Find n-th number in a number system with only 3 and 4

Question

There is a solution given here but its very vague without explaining the mathematics/ concept behind it. Can someone please help derive the logic for framing an algorithm for this question?

One approach that crosses my mind is, we can think of this number system as also a binary one ( in 3 and 4, instead of 1 and 0) Thus, we could possibly convert the nth number to its corresponding binary format and replace 0 with 3 and 1 with 4. One problem here though is that say the nth number is 333. This in the regular (0 and 1) binary system would be 000 = 0, which evidently is wrong since the nth number is not 0.

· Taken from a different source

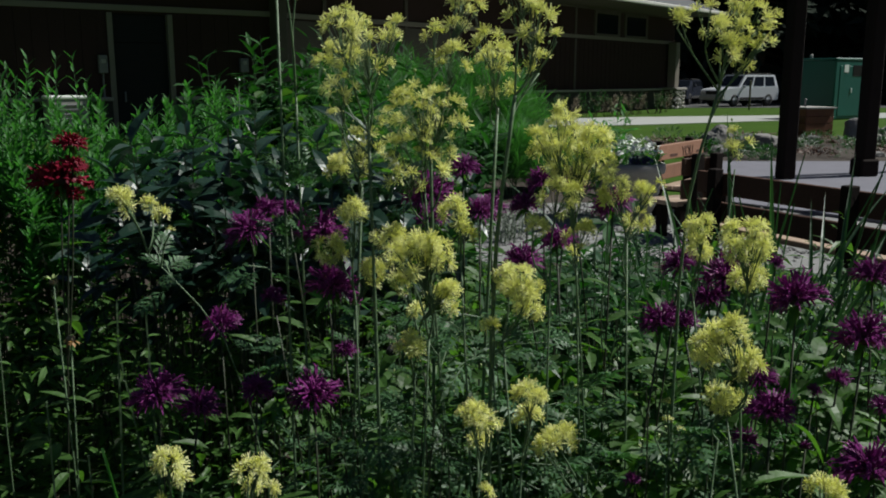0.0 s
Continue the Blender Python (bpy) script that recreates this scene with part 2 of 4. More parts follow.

How do we go about this question?

Answer 1

See bijective numeration, especially the algorithm that gives the digit-string representing the integer $m > 0$. (I.e., find the bijective base-2 expression for $m$, then replace each $1\to 3$ and each $2\to 4$.)

Answer 2

In terms of the usual binary representation of numbers, you can find the $\{3,4\}$-representation of a number $n$ as follows:

1. Let $k = \lfloor \log_2 (n+1)\rfloor$, so that $2^k-1 \le n < 2^{k+1}-1$. We know that there are a total of $2 + 4 + 8 + \dots + 2^{k-1} = 2^k - 2$ numbers whose $\{3,4\}$-representation will have $k-1$ or fewer digits, so $n$ will use $k$ digits.
2. Find the binary representation of $n - 2^k + 1$. Pad it with $0$'s at the beginning, if necessary, to make sure it has length $k$.
3. Add $3$ to each digit of that representation to get the $\{3,4\}$-representation of $n$.

(This works because step 1 ensures that the correct numbers have a $k$-digit representation, while steps 2-3 ensures that the numbers with a $k$-digit representation are correctly ordered.)

For example, if we start with $n = 20$:

1. We get $k = \lfloor\log_2(20+1)\rfloor = 4$, so we know that the $\{3,4\}$-representation of $20$ has $4$ digits.
2. We write $n - 2^k + 1 = 20 - 16 + 1 = 5$ in binary as $101_2$, and then pad it to $0101_2$.
3. We add $3$ to each digit, concluding that $20 = 3434_{\{3,4\}}$.